The wheel of fortune, like death, is a great leveler. Those who are up may be down tomorrow, and vice versa. And it is strangely comforting that this happens despite one’s plans and efforts. Calvinism achieved the same goal with its view of predestination, as we merely play at what has been ordained in heaven.

But, of course, our current mythology left all that behind with the coming of industrialization. Now, we believe, risk is ever present and _ if well planned and executed _ inevitably leads to social gains. Even individual failure is merely training for the next attempt. Luck plays only a transient short-term role and we deserve whatever we make of it.

Except _ well _ it’s just another mythology. Plenty of people remain trapped on the wheel of fortune, or subject to heaven’s whim. This is now the great divide in outlook between the rich and poor. And an even greater divide between the brazen promoters and those “sheep” just trying to live a decent life.

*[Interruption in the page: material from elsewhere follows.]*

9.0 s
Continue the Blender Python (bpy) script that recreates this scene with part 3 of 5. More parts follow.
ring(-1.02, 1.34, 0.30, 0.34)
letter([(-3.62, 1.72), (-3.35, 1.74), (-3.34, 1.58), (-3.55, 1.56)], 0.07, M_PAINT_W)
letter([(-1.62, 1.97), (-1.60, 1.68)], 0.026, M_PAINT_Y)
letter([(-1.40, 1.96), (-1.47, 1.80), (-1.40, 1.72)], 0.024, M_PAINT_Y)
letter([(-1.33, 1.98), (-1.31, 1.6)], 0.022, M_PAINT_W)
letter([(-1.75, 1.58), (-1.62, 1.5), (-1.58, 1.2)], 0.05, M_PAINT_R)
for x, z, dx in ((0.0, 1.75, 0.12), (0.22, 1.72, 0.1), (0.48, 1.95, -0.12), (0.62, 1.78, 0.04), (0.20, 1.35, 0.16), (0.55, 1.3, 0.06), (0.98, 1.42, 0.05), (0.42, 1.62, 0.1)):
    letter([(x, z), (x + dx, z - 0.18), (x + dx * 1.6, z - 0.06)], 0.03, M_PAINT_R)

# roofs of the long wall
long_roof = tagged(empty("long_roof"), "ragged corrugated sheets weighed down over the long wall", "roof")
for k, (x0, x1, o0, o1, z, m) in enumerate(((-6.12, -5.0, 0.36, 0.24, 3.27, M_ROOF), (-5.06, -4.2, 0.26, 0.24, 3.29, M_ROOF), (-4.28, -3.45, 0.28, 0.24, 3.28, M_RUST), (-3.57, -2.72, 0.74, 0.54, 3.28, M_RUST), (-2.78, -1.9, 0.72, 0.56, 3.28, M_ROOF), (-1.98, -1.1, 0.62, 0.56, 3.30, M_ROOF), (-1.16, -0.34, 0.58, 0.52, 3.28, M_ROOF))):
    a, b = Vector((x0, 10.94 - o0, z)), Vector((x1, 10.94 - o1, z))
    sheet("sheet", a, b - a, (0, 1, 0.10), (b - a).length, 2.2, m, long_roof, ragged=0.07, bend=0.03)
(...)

But that wheel still turns.

Best of Times

“History is written by the winners,” but history is also, by definition, written by those living in later times. Most historians cannot avoid the moralizing bias of their own environment, seeking lessons in the past to apply to their perception of current problems. 

So I find it refreshing to read historians from former ages, who are not nearly so ignorant as some suppose. Right now I am enjoying the extremely long and detailed History of the French and English in America by Francis Parkman, author of the well-known Oregon Trail. This history is a vivid portrait of the early wilderness and its inhabitants, and a refreshing counterpunch to those who like to magnify certain parts of the past, ignore harsh realities, and see it as a romantic golden age.

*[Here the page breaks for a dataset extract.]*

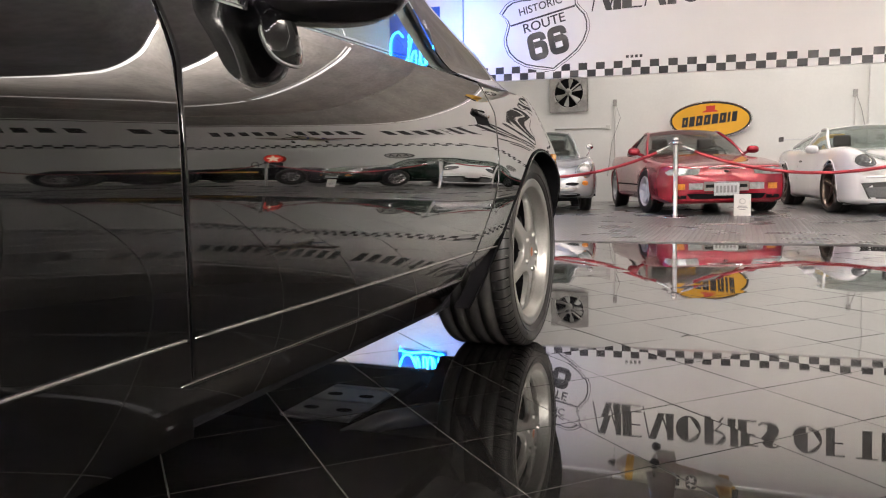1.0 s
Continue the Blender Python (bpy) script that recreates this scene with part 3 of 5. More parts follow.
for ob in [o for o in coupe.children if o.name.split(".")[0] in ("front_fender", "door", "rear_quarter", "sill")]:
    if ob.name.startswith("front_fender"):
        for v in ob.data.vertices:
            if v.co.y < 0.1:
                v.co = nose_drop(*v.co)
    other_side(ob)
for name, y0, y1, out in (("front_bumper", -0.95, -1.08, 0), ("rear_bumper", 3.75, 3.86, 0)):
    loop = [(flank(y0, z), z) for z in np.linspace(0.22 if y0 < 0 else 0.40, BELT if y0 < 0 else belt_point(y0)[1], 14)] + upper_section(y0)[1:]
    loop += [(2 * CAR_MID - x, z) for x, z in reversed(loop[:-1])]
    loop = [nose_drop(x, y0, z)[::2] for x, z in loop]
    verts, faces = [], []
    cz = sum(z for _, z in loop) / len(loop)
    rings = ((0.0, 1.0), (0.35, 0.985), (0.7, 0.95), (0.92, 0.88), (1.0, 0.78))
    for f, sc in rings:
        verts += [(CAR_MID + (x - CAR_MID) * sc, y0 + (y1 - y0) * f, cz + (z - cz) * sc) for x, z in loop]
    nl = len(loop)
    for r in range(len(rings) - 1):
        faces += [(r * nl + k, r * nl + (k + 1) % nl, (r + 1) * nl + (k + 1) % nl, (r + 1) * nl + k) for k in range(nl)]
    faces.append(tuple((len(rings) - 1) * nl + k for k in range(nl)))
    link(name, verts, faces, MAT_PAINT, coupe, smooth=True)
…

In 1550, Canadian forests were dark, filled with mosquitoes, and although wild game was abundant in summer, aborigines often starved in winter. Society was vicious, capricious, uncertain, and insanely cruel. Life was so harsh that the best way to endure it was with childish enthusiasm (and fear) mixed with inert complacent stoicism.

I’ve always been extremely grateful to inhabit my own era. Now I am a septuagenarian who can live like a 20-year-old of days gone by. And I have food, heat, water, comfort, and basic security.

Best of times, indeed. The “snowflakes” of today, caught up in petty victimhood and anger, will never understand.